Creating DataFrames
Now let us take a look at how to create DataFrames.
There are many different ways to do this.
Method 1: Create a DataFrame from a list or numpy array.
arr = [["UK", "London"], ["France", "Paris"], ["Italy", "Rome"]]
df = pd.DataFrame(arr, columns=["country", "capital"])
print(df)
## country capital
## 0 UK London
## 1 France Paris
## 2 Italy Rome
# This should also give the same results
arr = np.array([["UK", "London"], ["France", "Paris"], ["Italy", "Rome"]])
column_names = np.array(["country", "capital"])
df = pd.DataFrame(arr, columns=column_names)
print(df)
## country capital
## 0 UK London
## 1 France Paris
## 2 Italy Rome
Like Series, you can also provide a custom index (axis labels).
prefixes = ["+44", "+33", "+39"]
df = pd.DataFrame(arr, columns=column_names, index=prefixes)
print(df)
## country capital
## +44 UK London
## +33 France Paris
## +39 Italy Rome
You can also assign the index after you created the DataFrame.
df = pd.DataFrame(arr, columns=column_names)
df.index = prefixes
Method 2: Create a DataFrame from a dictionary.
data_dict = {"country": ["UK", "France", "Italy"], "capital": ["London", "Paris", "Rome"]}
df = pd.DataFrame(data_dict)
print(df)
## country capital
## 0 UK London
## 1 France Paris
## 2 Italy Rome
Method 3: Create a DataFrame from a dictionary of Series.
Of course, we can also construct a DataFrame from a bunch of Series.
country_series = pd.Series(np.array(["UK", "France", "Italy"]))
capital_series = pd.Series(np.array(["London", "Paris", "Rome"]))
data_dict = {"country": country_series, "capital": capital_series}
df = pd.DataFrame(data_dict)
print(df)
If you provide a custom index for the Series, then the output index for the DataFrame will be a union of the index of the different Series.
data = {"one": pd.Series([1, 2, 3, 4], index=["a", "b", "c", "d"]),
"two": pd.Series([5, 6, 7, 8, 9], index=["a", "b", "c", "e", "f"])
}
df = pd.DataFrame(data)
print(df)
## one two
## a 1.0 5.0
## b 2.0 6.0
## c 3.0 7.0
## d 4.0 NaN
## e NaN 8.0
## f NaN 9.0
Method 4: Create a DataFrame from a CSV file
Assuming you have a CSV file called data.csv:
code,country,capital
+44,UK,London
+33,France,Paris
+39,Italy,Rome
Use pd.read_csv() to load a DataFrame from the file.

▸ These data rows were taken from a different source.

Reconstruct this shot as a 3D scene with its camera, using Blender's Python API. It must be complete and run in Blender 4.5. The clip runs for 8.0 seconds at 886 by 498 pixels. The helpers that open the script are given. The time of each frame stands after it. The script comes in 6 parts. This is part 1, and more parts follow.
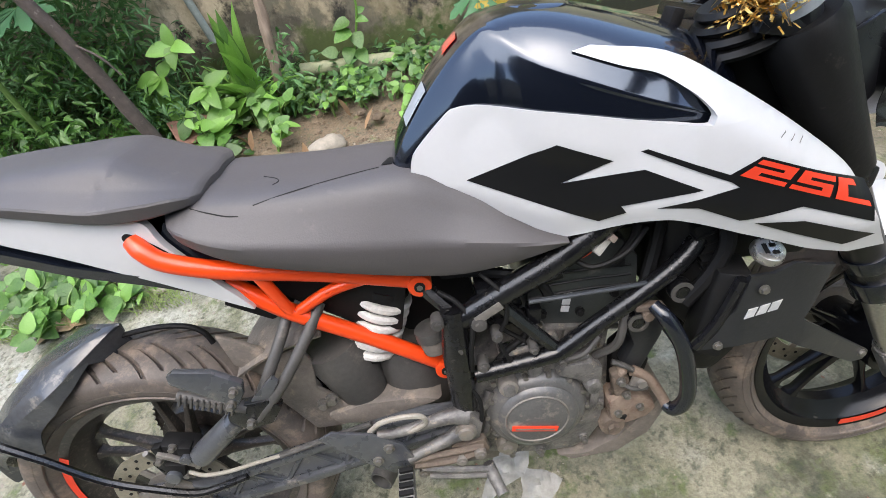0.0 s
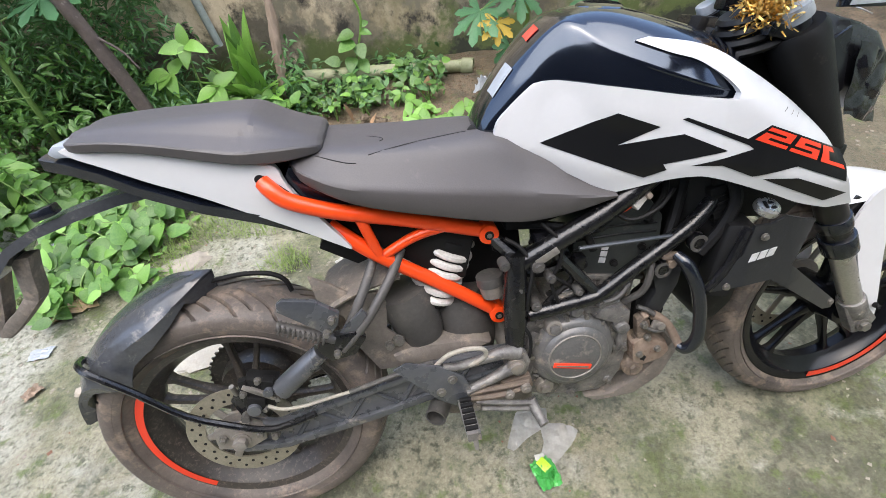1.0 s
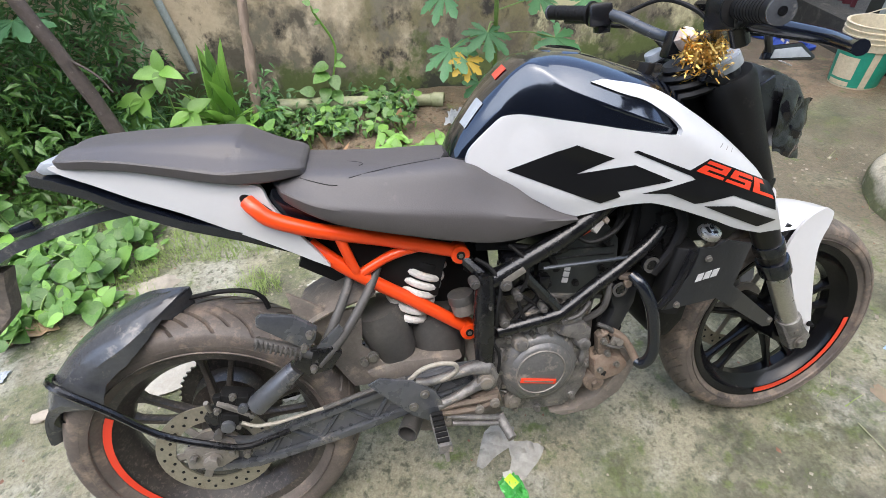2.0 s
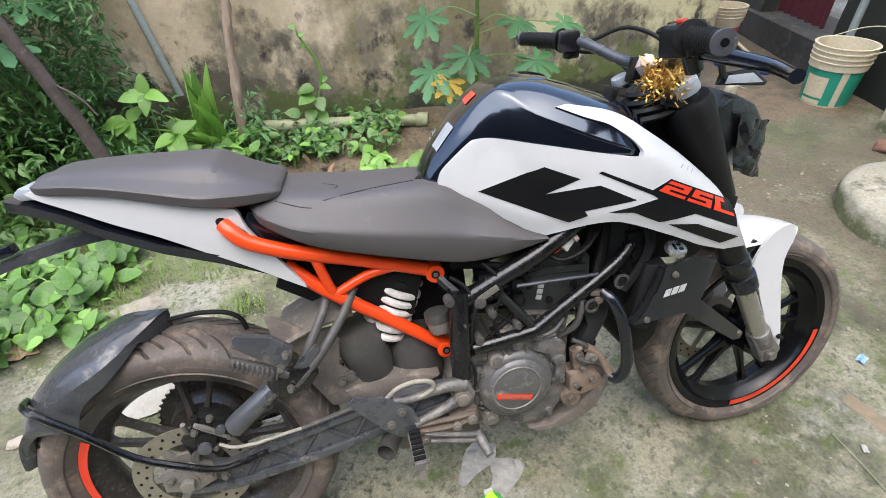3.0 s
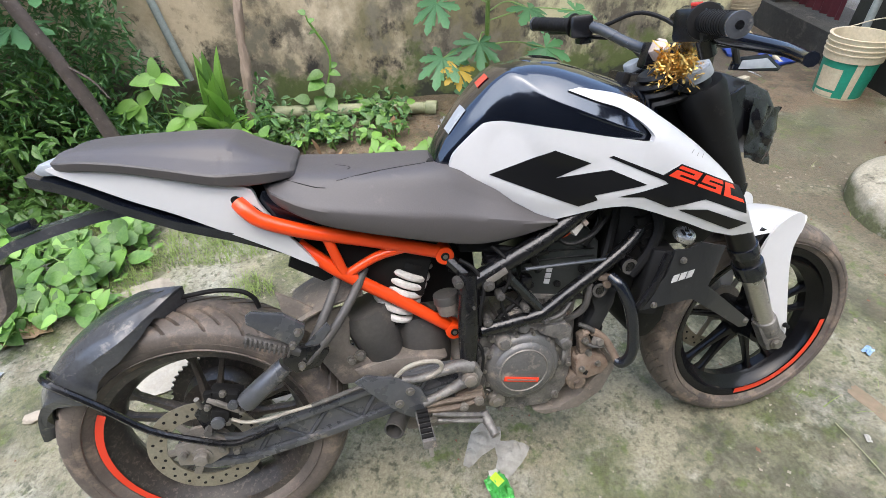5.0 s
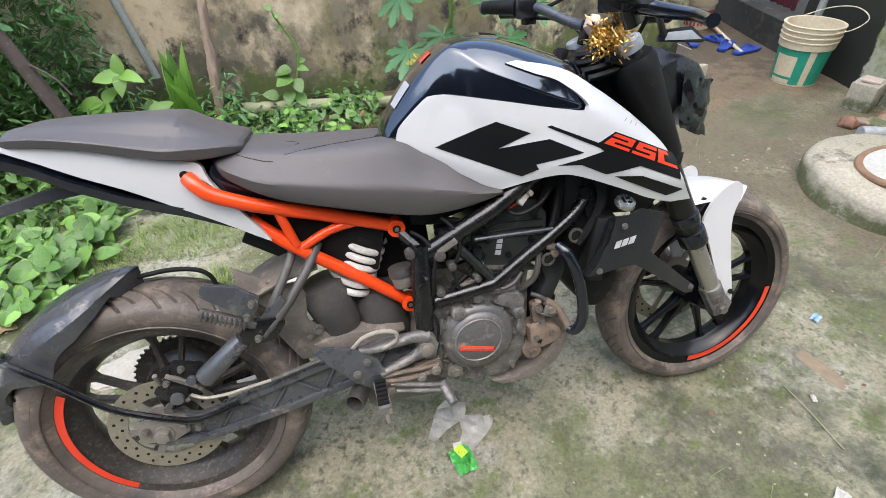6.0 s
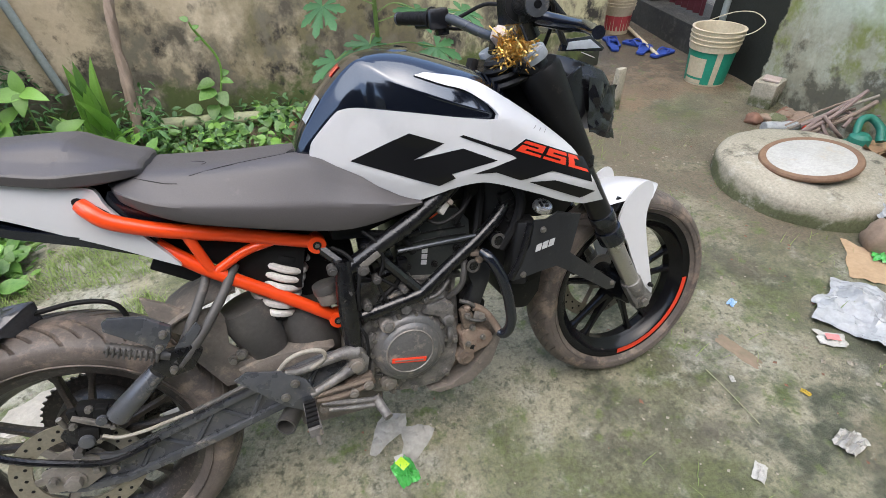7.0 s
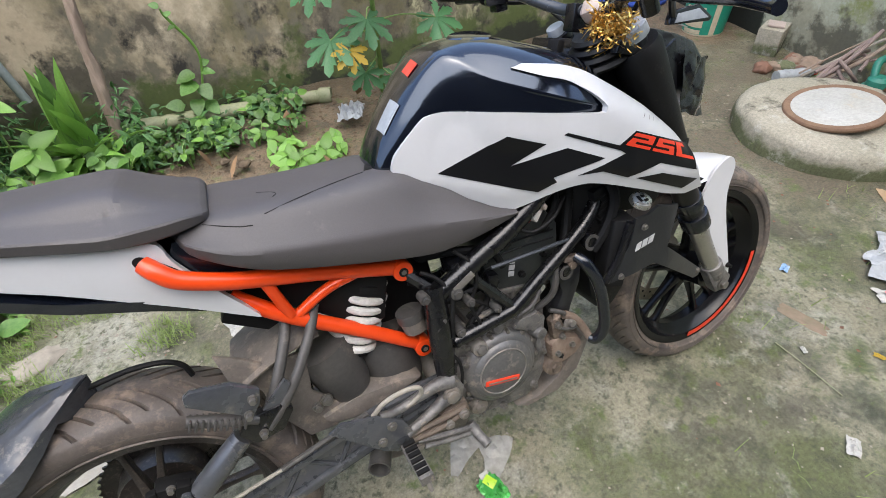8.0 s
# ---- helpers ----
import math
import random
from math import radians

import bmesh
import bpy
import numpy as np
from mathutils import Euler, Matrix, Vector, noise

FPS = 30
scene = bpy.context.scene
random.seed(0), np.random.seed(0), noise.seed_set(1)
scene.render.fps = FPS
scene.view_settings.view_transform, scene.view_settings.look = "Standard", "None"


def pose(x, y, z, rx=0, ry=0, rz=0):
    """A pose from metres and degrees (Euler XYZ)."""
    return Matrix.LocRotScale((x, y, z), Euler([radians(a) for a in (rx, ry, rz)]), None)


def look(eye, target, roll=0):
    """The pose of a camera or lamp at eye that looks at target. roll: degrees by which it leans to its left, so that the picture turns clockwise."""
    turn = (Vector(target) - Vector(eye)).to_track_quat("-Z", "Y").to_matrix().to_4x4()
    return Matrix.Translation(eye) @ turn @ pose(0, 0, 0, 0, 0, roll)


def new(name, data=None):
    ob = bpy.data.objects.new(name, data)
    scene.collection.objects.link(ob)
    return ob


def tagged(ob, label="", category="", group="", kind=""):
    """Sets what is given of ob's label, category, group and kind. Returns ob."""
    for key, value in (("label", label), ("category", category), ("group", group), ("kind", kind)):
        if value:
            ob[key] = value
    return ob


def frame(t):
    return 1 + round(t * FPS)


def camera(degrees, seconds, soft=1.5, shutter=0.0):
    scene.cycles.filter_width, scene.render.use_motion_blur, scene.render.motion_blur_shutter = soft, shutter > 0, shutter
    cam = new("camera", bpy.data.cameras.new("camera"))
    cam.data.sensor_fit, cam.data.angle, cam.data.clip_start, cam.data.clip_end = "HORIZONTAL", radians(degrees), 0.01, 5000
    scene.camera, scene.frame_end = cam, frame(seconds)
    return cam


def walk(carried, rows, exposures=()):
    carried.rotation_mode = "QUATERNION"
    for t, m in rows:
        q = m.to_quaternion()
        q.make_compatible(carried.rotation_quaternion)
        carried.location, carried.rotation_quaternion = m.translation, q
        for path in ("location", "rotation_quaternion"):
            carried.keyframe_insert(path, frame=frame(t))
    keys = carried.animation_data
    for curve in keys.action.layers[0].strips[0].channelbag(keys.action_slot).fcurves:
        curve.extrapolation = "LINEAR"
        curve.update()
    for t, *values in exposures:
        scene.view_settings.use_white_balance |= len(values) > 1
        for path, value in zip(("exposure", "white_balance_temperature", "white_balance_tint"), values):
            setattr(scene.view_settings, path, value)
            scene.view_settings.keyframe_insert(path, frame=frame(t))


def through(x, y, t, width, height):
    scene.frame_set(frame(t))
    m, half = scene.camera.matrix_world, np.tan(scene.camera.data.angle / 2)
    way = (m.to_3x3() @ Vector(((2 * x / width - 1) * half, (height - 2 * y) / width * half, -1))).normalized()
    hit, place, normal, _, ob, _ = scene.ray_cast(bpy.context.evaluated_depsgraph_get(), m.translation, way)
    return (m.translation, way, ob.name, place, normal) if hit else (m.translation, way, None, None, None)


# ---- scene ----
cam = camera(85.2, 8.0, soft=0.65)
PATH = [
    (0, (0.625, -0.405, 1.186), (0.542, 1.001, -0.234), -14.2),
    (0.5, (0.527, -0.48, 1.22), (0.516, 0.946, -0.181), -11.4),
    (1, (0.42, -0.56, 1.225), (0.525, 0.888, -0.151), -7.8),
    (1.5, (0.4, -0.592, 1.234), (0.605, 0.882, -0.103), -5.0),
    (3, (0.43, -0.631, 1.263), (0.736, 0.908, 0.023), -3.3),
    (3.5, (0.451, -0.625, 1.244), (0.797, 0.903, 0.001), -3.3),
    (4, (0.414, -0.626, 1.251), (0.767, 0.873, -0.026), -2.2),
    (5.3, (0.42, -0.673, 1.257), (0.688, 0.852, -0.01), -3.2),
    (5.5, (0.44, -0.7, 1.246), (0.715, 0.823, -0.021), -3.4),
    (6, (0.467, -0.723, 1.229), (0.807, 0.787, -0.038), -3.2),
    (6.5, (0.491, -0.738, 1.226), (0.921, 0.753, -0.036), -2.2),
    (7, (0.523, -0.732, 1.235), (1.062, 0.728, -0.021), -1.9),
    (7.5, (0.489, -0.639, 1.239), (1.103, 0.769, -0.042), -2.8),
    (8, (0.377, -0.507, 1.242), (0.969, 0.832, -0.121), -5.0),
]
walk(cam, [(t, look(eye, target, roll)) for t, eye, target, roll in PATH], exposures=[(0.0, 1.8), (1.0, 1.85), (3.0, 1.78), (5.5, 1.82), (6.5, 1.68), (7.5, 1.5), (8.0, 1.52)])

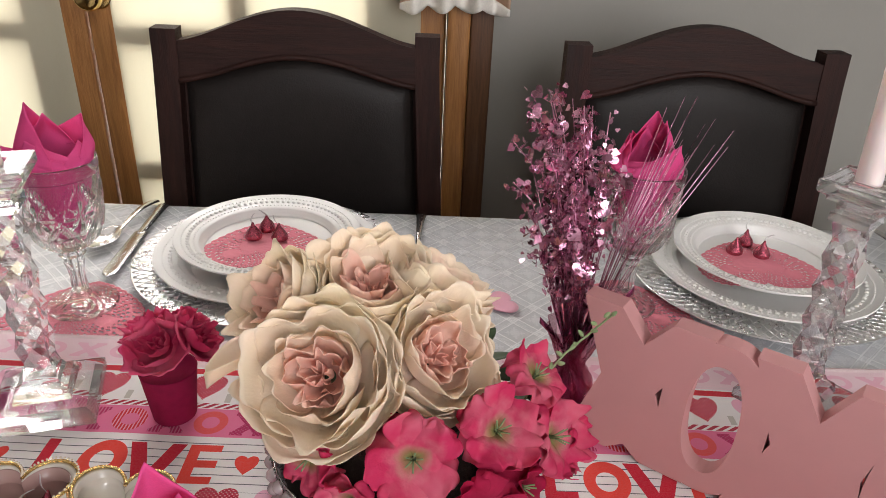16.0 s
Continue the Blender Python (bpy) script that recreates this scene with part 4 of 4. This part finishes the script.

df = pd.read_csv("data.csv")
print(df)
## code country capital
## 0 44 UK London
## 1 33 France Paris
## 2 39 Italy Rome
Oops, the function was too smart and intepreted the code as integers (we lost the + signs!) No need to worry, this can be fixed by getting pd.read_csv() to read the data in as a string.
df = pd.read_csv("data.csv", dtype=str)
print(df)
## code country capital
## 0 +44 UK London
## 1 +33 France Paris
## 2 +39 Italy Rome
If you want code to act as the index, tell pd.read_csv() to use column 0 as the index!
df = pd.read_csv("data.csv", index_col=0)
print(df)
## country capital
## code
## 44 UK London
## 33 France Paris
## 39 Italy Rome
Method 5: Create a DataFrame from a JSON file
Assume that you have a JSON file called data.json:
{"country": ["UK", "France", "Italy"],
"capital":["London", "Paris", "Rome"],
"code": ["+44", "+33", "+39"]}
You can load a DataFrame from the JSON file with pd.load_json().
df = pd.read_json("data.json")
df.set_index("code", inplace=True)
print(df)
## country capital
## code
## 44 UK London
## 33 France Paris
## 39 Italy Rome
df.set_index() sets the DataFrame index to an existing column.
You can also specify what kind of JSON string format pd.read_json() is expecting to read with the orient keyword argument. There are many different possible formats, and I will not list them here. Feel free to check them out in the official documentation yourself!